Provided data>
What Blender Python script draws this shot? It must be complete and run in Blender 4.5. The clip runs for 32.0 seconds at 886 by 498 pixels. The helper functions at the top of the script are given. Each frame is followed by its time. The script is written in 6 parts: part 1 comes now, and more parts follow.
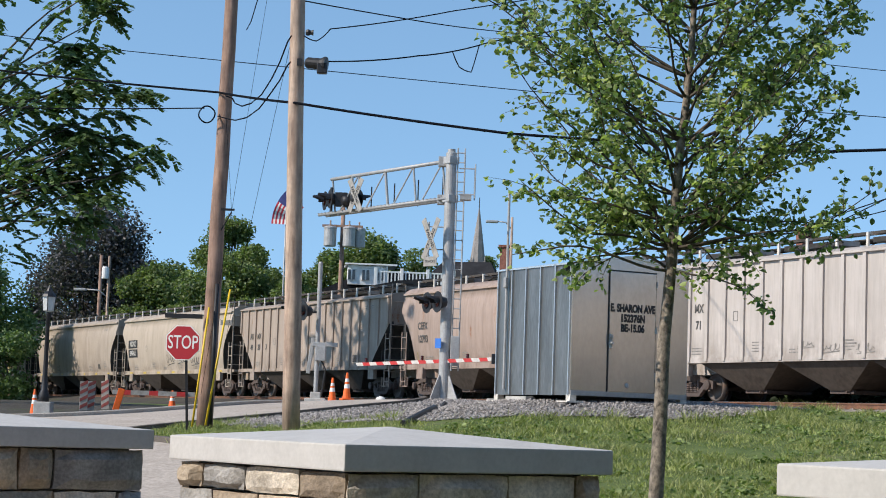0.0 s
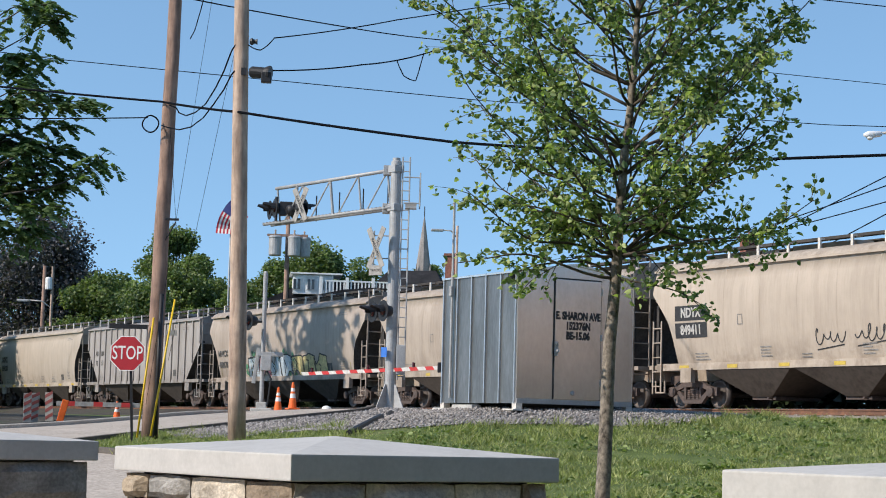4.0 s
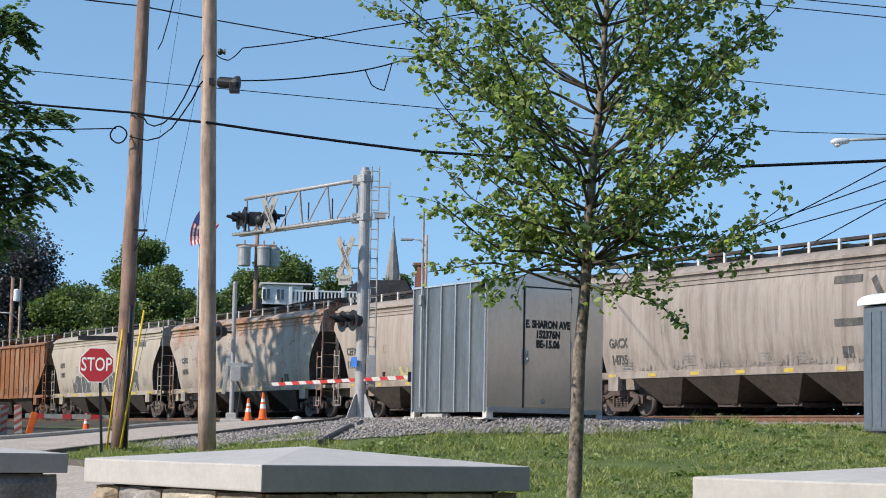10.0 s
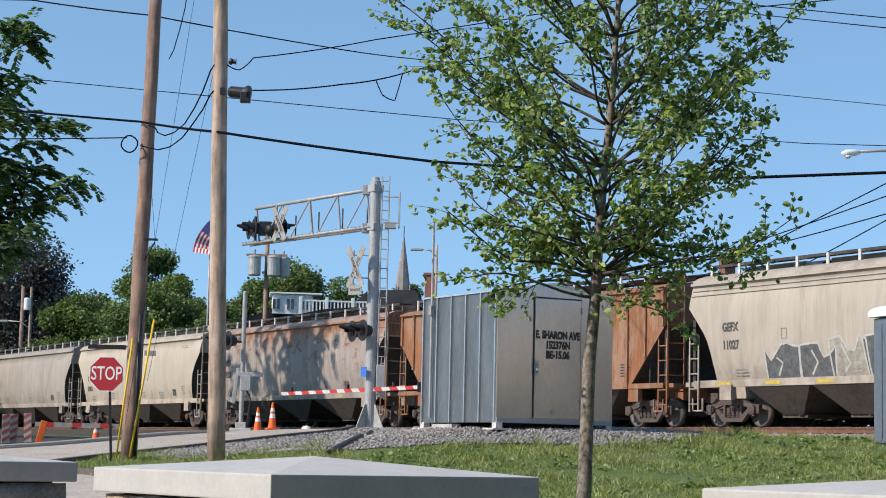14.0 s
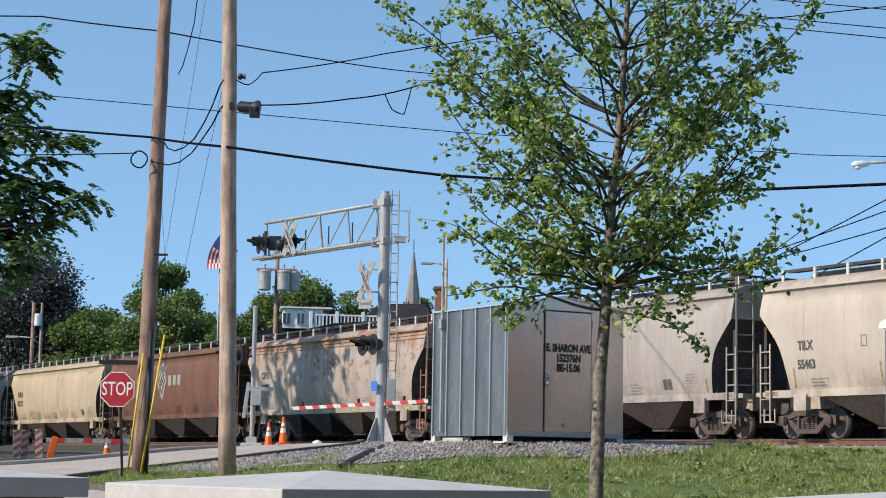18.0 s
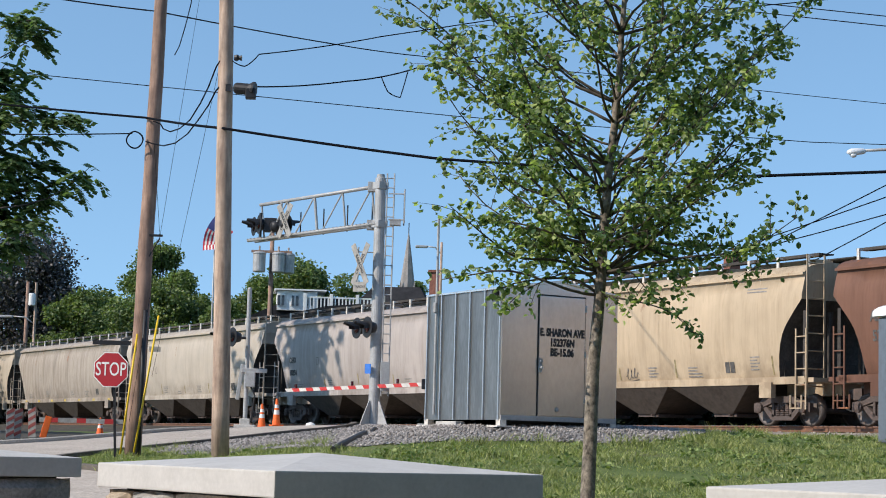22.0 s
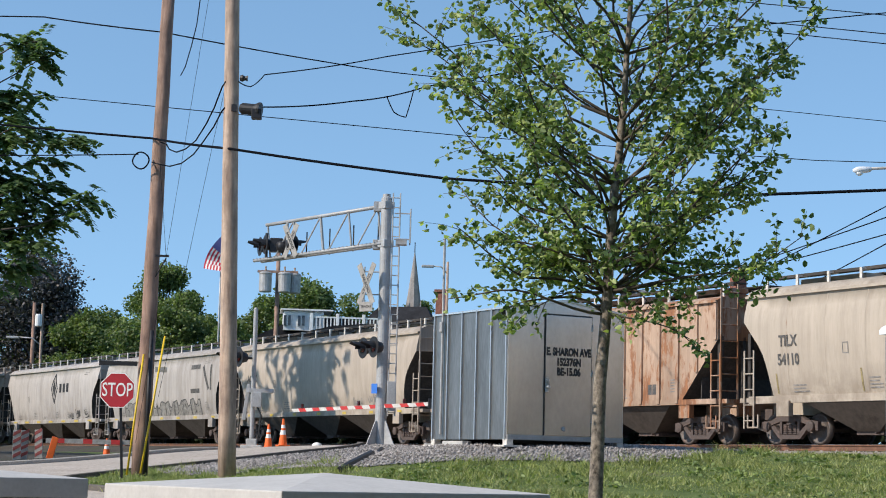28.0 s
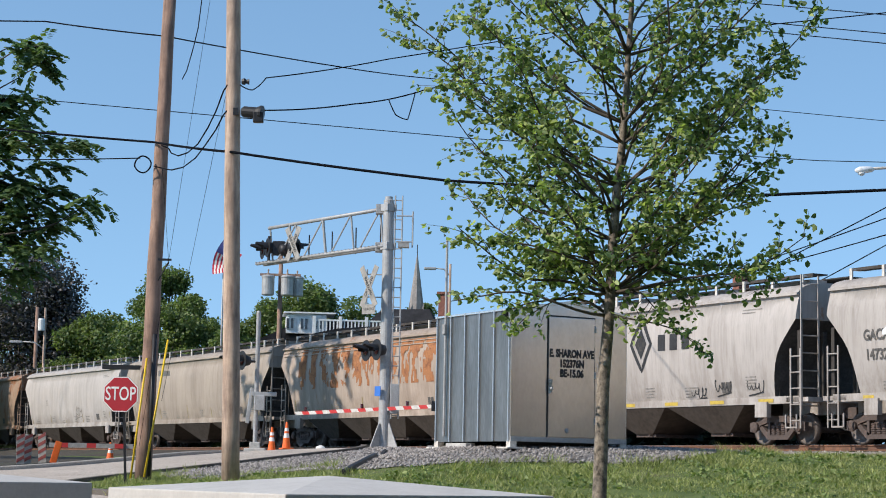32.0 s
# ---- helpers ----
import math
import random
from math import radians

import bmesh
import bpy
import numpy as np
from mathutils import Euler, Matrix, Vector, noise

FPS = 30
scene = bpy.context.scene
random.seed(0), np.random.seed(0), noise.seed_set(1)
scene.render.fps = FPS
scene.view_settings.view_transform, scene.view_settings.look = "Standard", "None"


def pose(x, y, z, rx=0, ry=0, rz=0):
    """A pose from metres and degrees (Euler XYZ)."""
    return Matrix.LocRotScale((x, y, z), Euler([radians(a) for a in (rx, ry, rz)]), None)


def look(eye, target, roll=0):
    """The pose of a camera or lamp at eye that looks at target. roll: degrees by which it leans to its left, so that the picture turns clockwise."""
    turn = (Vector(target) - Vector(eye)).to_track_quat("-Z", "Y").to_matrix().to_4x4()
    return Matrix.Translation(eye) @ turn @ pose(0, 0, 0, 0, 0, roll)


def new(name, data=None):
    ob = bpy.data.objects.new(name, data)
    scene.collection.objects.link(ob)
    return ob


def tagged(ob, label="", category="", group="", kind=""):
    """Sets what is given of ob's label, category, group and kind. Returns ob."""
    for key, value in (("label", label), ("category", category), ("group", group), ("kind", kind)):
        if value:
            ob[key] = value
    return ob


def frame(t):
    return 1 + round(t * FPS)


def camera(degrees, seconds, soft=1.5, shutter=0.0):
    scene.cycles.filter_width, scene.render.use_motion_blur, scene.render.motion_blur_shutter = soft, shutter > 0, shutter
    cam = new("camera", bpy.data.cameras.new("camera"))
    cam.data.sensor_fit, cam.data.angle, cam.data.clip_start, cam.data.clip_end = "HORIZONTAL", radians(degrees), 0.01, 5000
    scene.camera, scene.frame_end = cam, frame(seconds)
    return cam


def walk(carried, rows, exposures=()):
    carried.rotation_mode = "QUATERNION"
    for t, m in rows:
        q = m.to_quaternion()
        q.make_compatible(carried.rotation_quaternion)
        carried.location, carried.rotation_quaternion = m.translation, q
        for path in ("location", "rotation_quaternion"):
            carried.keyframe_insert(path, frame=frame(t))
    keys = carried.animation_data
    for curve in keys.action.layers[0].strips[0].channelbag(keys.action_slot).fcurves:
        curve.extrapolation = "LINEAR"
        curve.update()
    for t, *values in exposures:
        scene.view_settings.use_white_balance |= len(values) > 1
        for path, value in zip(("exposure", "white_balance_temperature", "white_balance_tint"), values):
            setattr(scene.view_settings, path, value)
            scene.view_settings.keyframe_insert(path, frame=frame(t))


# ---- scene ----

Short task> Without including any picture, repeat the data exactly.

Task result>
What Blender Python script draws this shot? It must be complete and run in Blender 4.5. The clip runs for 32.0 seconds at 886 by 498 pixels. The helper functions at the top of the script are given. Each frame is followed by its time. The script is written in 6 parts: part 1 comes now, and more parts follow.
0.0 s
4.0 s
10.0 s
14.0 s
18.0 s
22.0 s
28.0 s
32.0 s
# ---- helpers ----
import math
import random
from math import radians

import bmesh
import bpy
import numpy as np
from mathutils import Euler, Matrix, Vector, noise

FPS = 30
scene = bpy.context.scene
random.seed(0), np.random.seed(0), noise.seed_set(1)
scene.render.fps = FPS
scene.view_settings.view_transform, scene.view_settings.look = "Standard", "None"


def pose(x, y, z, rx=0, ry=0, rz=0):
    """A pose from metres and degrees (Euler XYZ)."""
    return Matrix.LocRotScale((x, y, z), Euler([radians(a) for a in (rx, ry, rz)]), None)


def look(eye, target, roll=0):
    """The pose of a camera or lamp at eye that looks at target. roll: degrees by which it leans to its left, so that the picture turns clockwise."""
    turn = (Vector(target) - Vector(eye)).to_track_quat("-Z", "Y").to_matrix().to_4x4()
    return Matrix.Translation(eye) @ turn @ pose(0, 0, 0, 0, 0, roll)


def new(name, data=None):
    ob = bpy.data.objects.new(name, data)
    scene.collection.objects.link(ob)
    return ob


def tagged(ob, label="", category="", group="", kind=""):
    """Sets what is given of ob's label, category, group and kind. Returns ob."""
    for key, value in (("label", label), ("category", category), ("group", group), ("kind", kind)):
        if value:
            ob[key] = value
    return ob


def frame(t):
    return 1 + round(t * FPS)


def camera(degrees, seconds, soft=1.5, shutter=0.0):
    scene.cycles.filter_width, scene.render.use_motion_blur, scene.render.motion_blur_shutter = soft, shutter > 0, shutter
    cam = new("camera", bpy.data.cameras.new("camera"))
    cam.data.sensor_fit, cam.data.angle, cam.data.clip_start, cam.data.clip_end = "HORIZONTAL", radians(degrees), 0.01, 5000
    scene.camera, scene.frame_end = cam, frame(seconds)
    return cam


def walk(carried, rows, exposures=()):
    carried.rotation_mode = "QUATERNION"
    for t, m in rows:
        q = m.to_quaternion()
        q.make_compatible(carried.rotation_quaternion)
        carried.location, carried.rotation_quaternion = m.translation, q
        for path in ("location", "rotation_quaternion"):
            carried.keyframe_insert(path, frame=frame(t))
    keys = carried.animation_data
    for curve in keys.action.layers[0].strips[0].channelbag(keys.action_slot).fcurves:
        curve.extrapolation = "LINEAR"
        curve.update()
    for t, *values in exposures:
        scene.view_settings.use_white_balance |= len(values) > 1
        for path, value in zip(("exposure", "white_balance_temperature", "white_balance_tint"), values):
            setattr(scene.view_settings, path, value)
            scene.view_settings.keyframe_insert(path, frame=frame(t))


# ---- scene ----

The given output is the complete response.